## Begin Data shown

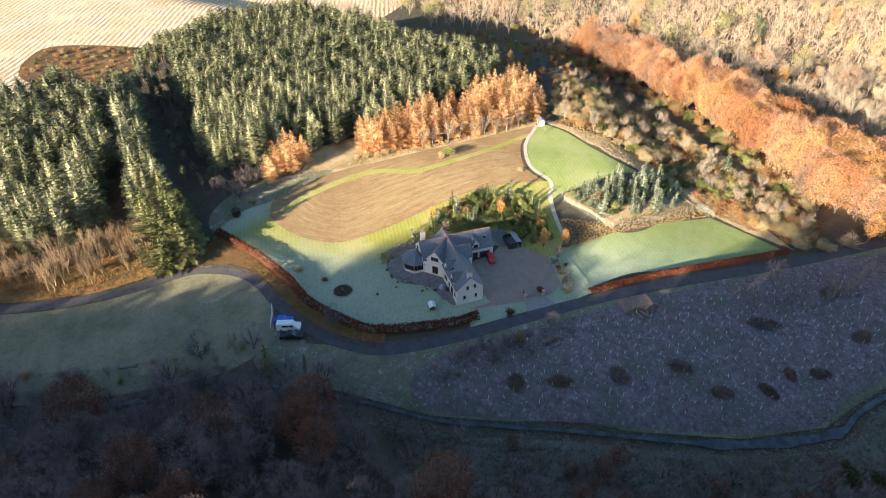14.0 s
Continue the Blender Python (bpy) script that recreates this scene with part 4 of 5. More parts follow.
# scrub between the greens and the beeches
SCRUBLAND = [(-76, 118), (-90, 112), (-108, 108), (-122, 124), (-108, 150), (-96, 160), (-84, 172), (-70, 190), (-56, 197), (-51, 190), (-55, 172), (-66, 156), (-71, 136)]
for x, y in scatter(SCRUBLAND, 2.8, 12, 0.42):
    q = random.random()
    kind = STRAW if q < 0.42 else (EVERGREEN if q < 0.58 else (RUSSET if q < 0.9 else BARE))
    kind.plant(x, y, random.uniform(0.7, 1.35) if kind is not BARE else random.uniform(0.4, 0.6))
for x, y in ((-50, 193), (-55, 190), (-60, 186), (-52, 199), (-57, 205), (-62, 196)):
    STRAW.plant(x, y, random.uniform(1.0, 1.5))
for x, y in ((-66, 168), (-62, 176)):
    BARE.plant(x, y, 0.55)
GOLD.plant(-61, 210, 1.0)
YOUNG.plant(-80, 172, 1.4, label="blue grey conifer among autumn bushes")
RUSSET.plant(-57, 166, 1.5)
RUSSET.plant(-56, 176, 1.7)
# pale shrubs between the larches and the field fence
for x, y in scatter([(-72, 113), (-60, 103), (-46, 91), (-34, 80), (-24, 72), (-27, 69), (-38, 80), (-50, 91), (-64, 102)], 3.4, 13, 0.4):
    random.choice((STRAW, STRAW, RUSSET, BIRCH)).plant(x, y, random.uniform(0.45, 0.9))
for x, y in ((-56, 100), (-53, 97.5), (-50, 94), (-61, 105.5), (-58, 103), (-46.5, 91.5), (-43, 88), (-40, 86), (-65, 108)):
    BARE.plant(x, y, 0.62)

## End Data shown

_What you should do_:
Would you return the data exactly as written, without the pictures?

_Task solution_:
14.0 s
Continue the Blender Python (bpy) script that recreates this scene with part 4 of 5. More parts follow.
# scrub between the greens and the beeches
SCRUBLAND = [(-76, 118), (-90, 112), (-108, 108), (-122, 124), (-108, 150), (-96, 160), (-84, 172), (-70, 190), (-56, 197), (-51, 190), (-55, 172), (-66, 156), (-71, 136)]
for x, y in scatter(SCRUBLAND, 2.8, 12, 0.42):
    q = random.random()
    kind = STRAW if q < 0.42 else (EVERGREEN if q < 0.58 else (RUSSET if q < 0.9 else BARE))
    kind.plant(x, y, random.uniform(0.7, 1.35) if kind is not BARE else random.uniform(0.4, 0.6))
for x, y in ((-50, 193), (-55, 190), (-60, 186), (-52, 199), (-57, 205), (-62, 196)):
    STRAW.plant(x, y, random.uniform(1.0, 1.5))
for x, y in ((-66, 168), (-62, 176)):
    BARE.plant(x, y, 0.55)
GOLD.plant(-61, 210, 1.0)
YOUNG.plant(-80, 172, 1.4, label="blue grey conifer among autumn bushes")
RUSSET.plant(-57, 166, 1.5)
RUSSET.plant(-56, 176, 1.7)
# pale shrubs between the larches and the field fence
for x, y in scatter([(-72, 113), (-60, 103), (-46, 91), (-34, 80), (-24, 72), (-27, 69), (-38, 80), (-50, 91), (-64, 102)], 3.4, 13, 0.4):
    random.choice((STRAW, STRAW, RUSSET, BIRCH)).plant(x, y, random.uniform(0.45, 0.9))
for x, y in ((-56, 100), (-53, 97.5), (-50, 94), (-61, 105.5), (-58, 103), (-46.5, 91.5), (-43, 88), (-40, 86), (-65, 108)):
    BARE.plant(x, y, 0.62)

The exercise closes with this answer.